'Quickies' Review: The Magnetic Fields' new album tunes prodding facetiousness and is scaled-back experimental

The band's new album can get as cryptic as it gets playful and is releasing on May 15


                            'Quickies' Review: The Magnetic Fields' new album tunes prodding facetiousness and is scaled-back experimental
(Getty Images)

Indie/experimental pop band, The Magnetic Fields, are set to release their new studio album 'Quickies', digitally, on May 15, via Nonesuch Records. The new record features twenty-eight new short songs by lead vocalist and founding member Stephin Merritt, ranging in length from thirteen seconds to two minutes and thirty-five seconds, and will also be released on five vinyl EPs and CD on May 29. 

Following the release of two singles from the album, 'The Day the Politicians Died' and 'Kraftwerk in a Blackout', the third single '(I Want to Join A) Biker Gang' was released on April 16.  Watch the official music videos for the songs below. 

Merritt shared his conceptualization of 'Quickies' in a statement, saying, "I've been reading a lot of very short fiction, and I enjoyed writing 101 Two-Letter Words, the poetry book about the shortest words you can use in Scrabble," he said. "And I've been listening to a lot of French Baroque harpsichord music. Harpsichord doesn't lend itself to languor," he continued. "So I've been thinking about one instrument at a time, playing for about a minute or so and then stopping, and I've been thinking of narratives that are only a few lines long," he added.
 
Merritt also said revealed that he "had been using a lot of small notebooks, so when I reach the bottom of the page, I've only gone a short way." He added, "Now that I'm working on a different album, I'm enforcing a large notebook rule so that I don't do 'Quickies' twice in a row." 

The Magnetic Fields - 'Quickies' cover art (Courtesy of Nonesuch Records publicity website)

On 'Quickies', The Magnetic Fields scale back the bass-pumped directives that many artists fall back on nowadays, replacing a full sound with fuller storytelling. With music that includes resonances of your trebled Beatles chants, the tremolo-tipped vocals of The Beach Boys, or recallings of the darker tones of more modern references like Low and the Pixies, the band directs you to the album's lyrics more than its sound.

The first track (just 35 seconds in length), titled 'Castles of America' reveals an intention of 'Quickies', a juxtaposition of modern politics and socialism with a fantasy-painted dimension. "I'm off to see the castles of America. I've got the silver line, I've heard the call" announces Merritt as he sings of a "two-year whirlwind tour."

Downwardly bent waggishness and prodding facetiousness seems to be the vocal weapons on 'Quickies', especially evident in songs like 'The Day the Politicians Died', a song about the blissful affair of a world without politicians. Pressing on single notes at a time, the song is driven by only a piano as the lyrics declare, "Billions laughed and no one cried.

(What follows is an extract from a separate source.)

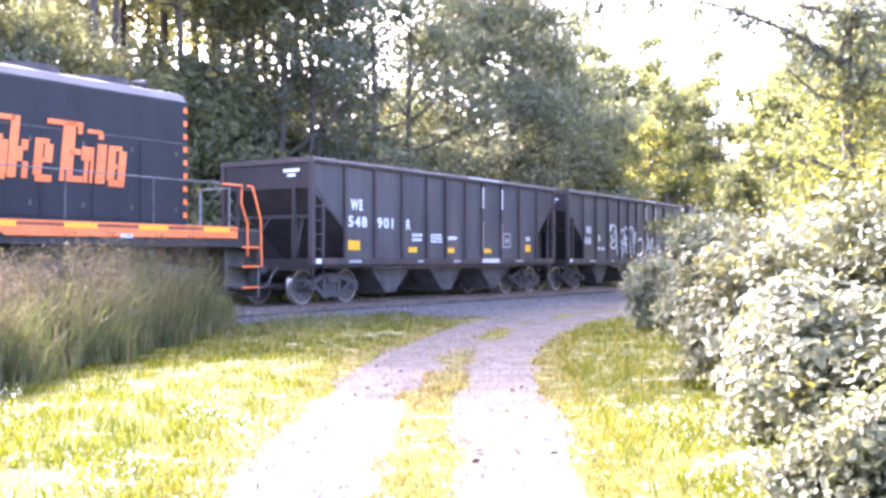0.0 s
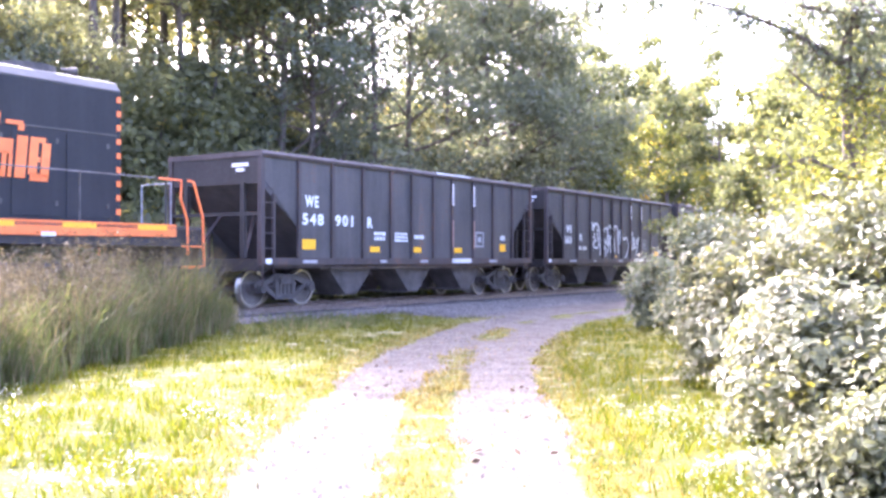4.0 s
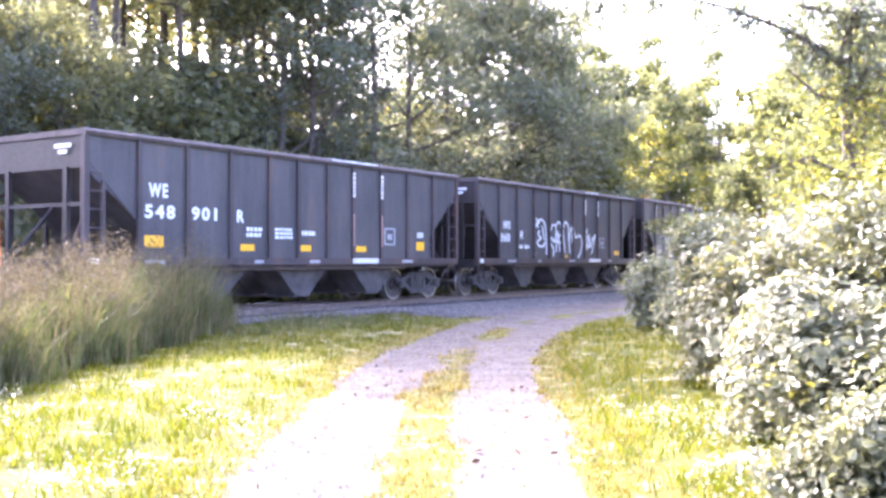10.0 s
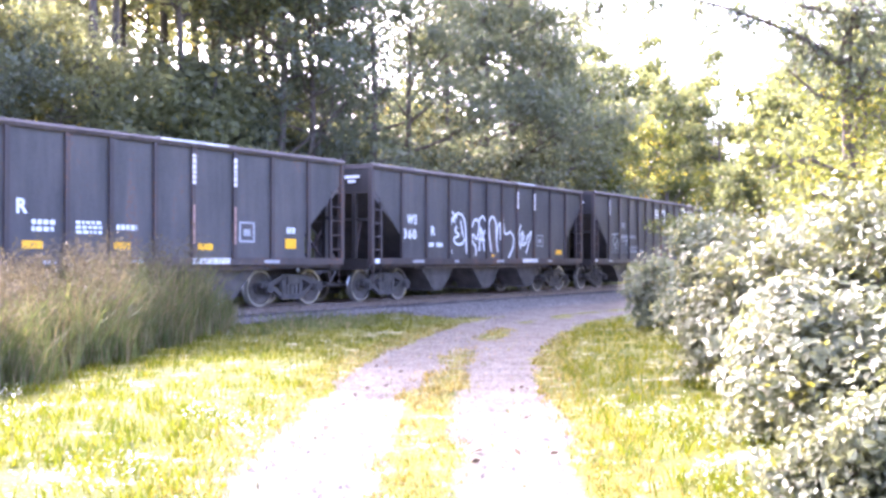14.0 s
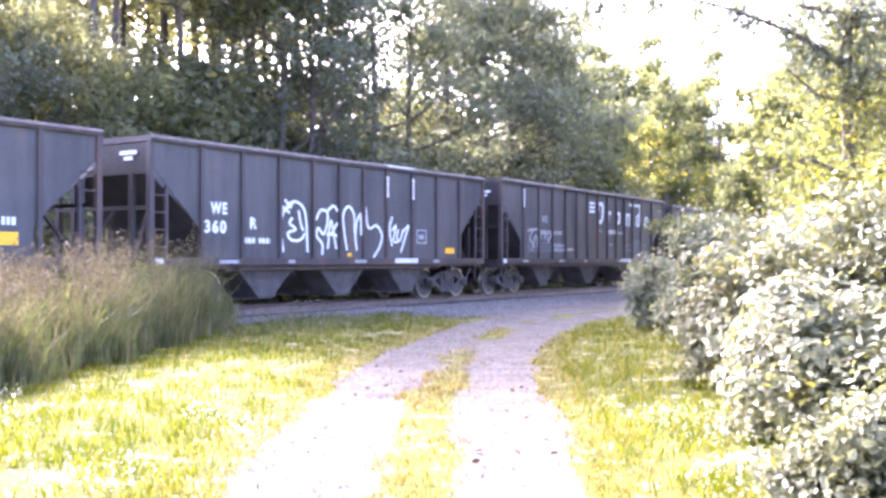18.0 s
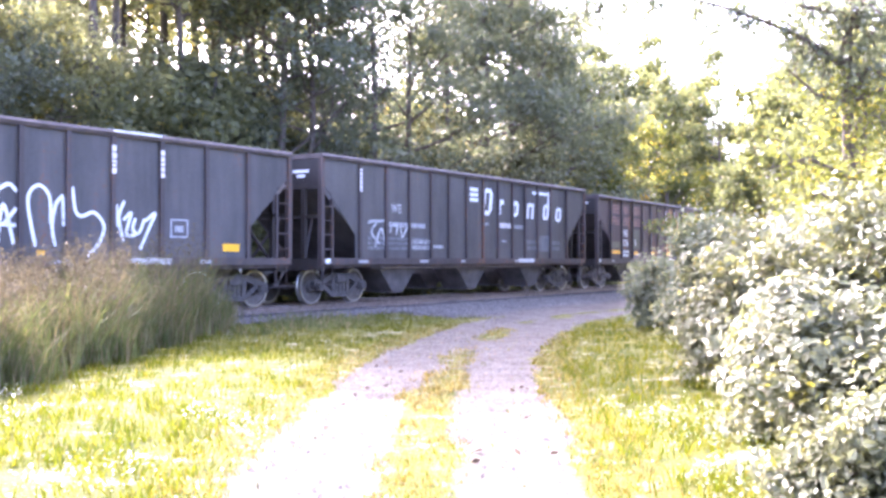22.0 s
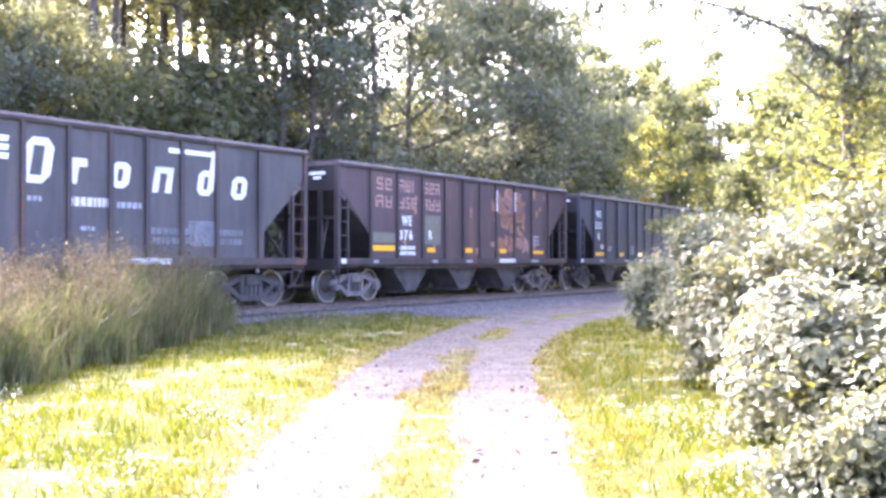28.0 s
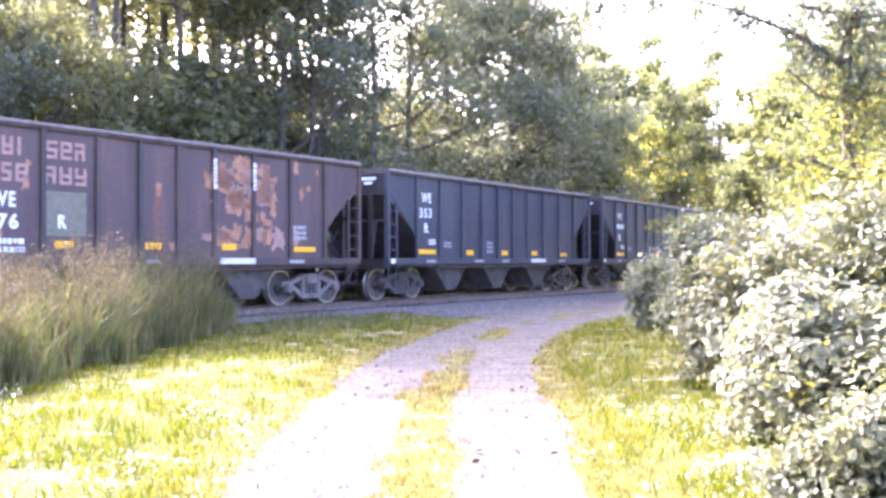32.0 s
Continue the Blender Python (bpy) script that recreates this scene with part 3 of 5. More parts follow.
def ragged(car, length, name, u, z, w, h_, mat, seed, label=""):
    """A worn patch with an uneven rim."""
    r = random.Random(seed)
    o = []
    for k in range(18):
        a = 2 * math.pi * k / 18
        q = r.uniform(.45, 1.15)
        o.append((u - length / 2 + w * q * math.copysign(abs(math.cos(a)) ** .6, math.cos(a)), z + h_ * q * math.copysign(abs(math.sin(a)) ** .6, math.sin(a))))
    part(name, Shape().slab(o, -1.5138, -1.5115), mat, car, label)


def strokes(car, length, curves, radius, mat, name, label):
    """Painted lines on the side sheet: flat bands that follow curves of (u, z)."""
    for pts in curves:
        sh, h = Shape(), length / 2
        smooth_pts = []
        for i in range(len(pts) - 1):
            p0, p1, p2, p3 = pts[max(i - 1, 0)], pts[i], pts[i + 1], pts[min(i + 2, len(pts) - 1)]
            for k in range(6):
                t = k / 6
                smooth_pts.append(tuple(0.5 * (2 * b + (c - a) * t + (2 * a - 5 * b + 4 * c - d) * t * t + (3 * b - a - 3 * c + d) * t ** 3) for a, b, c, d in zip(p0, p1, p2, p3)))
        smooth_pts.append(pts[-1])
        for i, (u, z) in enumerate(smooth_pts):
            a, b = smooth_pts[max(i - 1, 0)], smooth_pts[min(i + 1, len(smooth_pts) - 1)]
            dx, dz = b[0] - a[0], b[1] - a[1]
            n = math.hypot(dx, dz) or 1
            ox, oz = -dz / n * radius, dx / n * radius
            for y in (-1.520, -1.5125):
                sh.v += [(u - h + ox, y, z + oz), (u - h - ox, y, z - oz)]
        for i in range(len(smooth_pts) - 1):
            k = 4 * i
            sh.f += [(k, k + 1, k + 5, k + 4), (k + 2, k + 6, k + 7, k + 3), (k, k + 4, k + 6, k + 2), (k + 1, k + 3, k + 7, k + 5)]
        part(name, sh, mat, car, label)


POSTS = [1.45, 2.70, 3.95, 5.17, 6.20, 7.20, 8.23, 9.45, 10.70, 11.95]
LONG_POSTS = [1.62, 2.80, 3.92, 5.04, 6.02, 7.04, 8.05, 9.02, 9.98, 10.88, 11.80, 12.80, 14.12]
L1, L3 = 13.4, 15.75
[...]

The day the politicians died. Celebrations spread worldwide. The day the politicians died. We've risen from the mud. We're different from the beasts. We've got the taste for blood. So let's eat all the priests." 

'Kraftwerk in a Blackout' reveals the band's ability to couple differentiating rhythms together, smoothly. The track gets a handful of guitar grooves overlayed including a rusty classic rock and roll riff (without the distortion), an acoustic guitar chime at every few bars, and a funky buzzy guitar groove which gets a sitar-resembling effect on each note.

Apart from its bitter under-the-radar callouts in the affairs of politics and the idiocracy of humanity, 'Quickies' takes a dig in morbidly religious and cryptic themes. With a sluggish pace and high melodies of fleeting emotions on the backup instruments, 'I've Got a Date With Jesus' is about exactly that and on the other hand 'You've Got a Friend in Beelzebub' touches on the sinking eeriness that comes with befriending the devil and knowing "more than you should about secret geometry."

Merrit has written and recorded twelve albums for the band to date, including the beloved '69 Love Songs' and the critically acclaimed box set '50 Song Memoir', which released in 2017 and chronicled the first fifty years of the songwriter's life with one song per year. Merritt has also composed original music and lyrics for several music theater pieces, including an off-Broadway stage musical of 'Coraline' (the novel by Neil Gaiman), for which he received an Obie Award. Aside from his work with The Magnetic Fields, Stephin Merritt also releases albums under the band names the 6ths, the Gothic Archies, and Future Bible Heroes. 

The Magnetic Fields have rescheduled their summer tour that celebrates the new album due to the coronavirus pandemic. The new dates have been pushed to January and February of 2021, with special residencies at intimate City Winery venues in seven cities including Atlanta, Chicago, Nashville, Boston, New York, Washington, and Philadelphia. Previously purchased tickets will be honored. 



 



 



 

Disclaimer : The views expressed in this article belong to the writer and are not necessarily shared by MEAWW.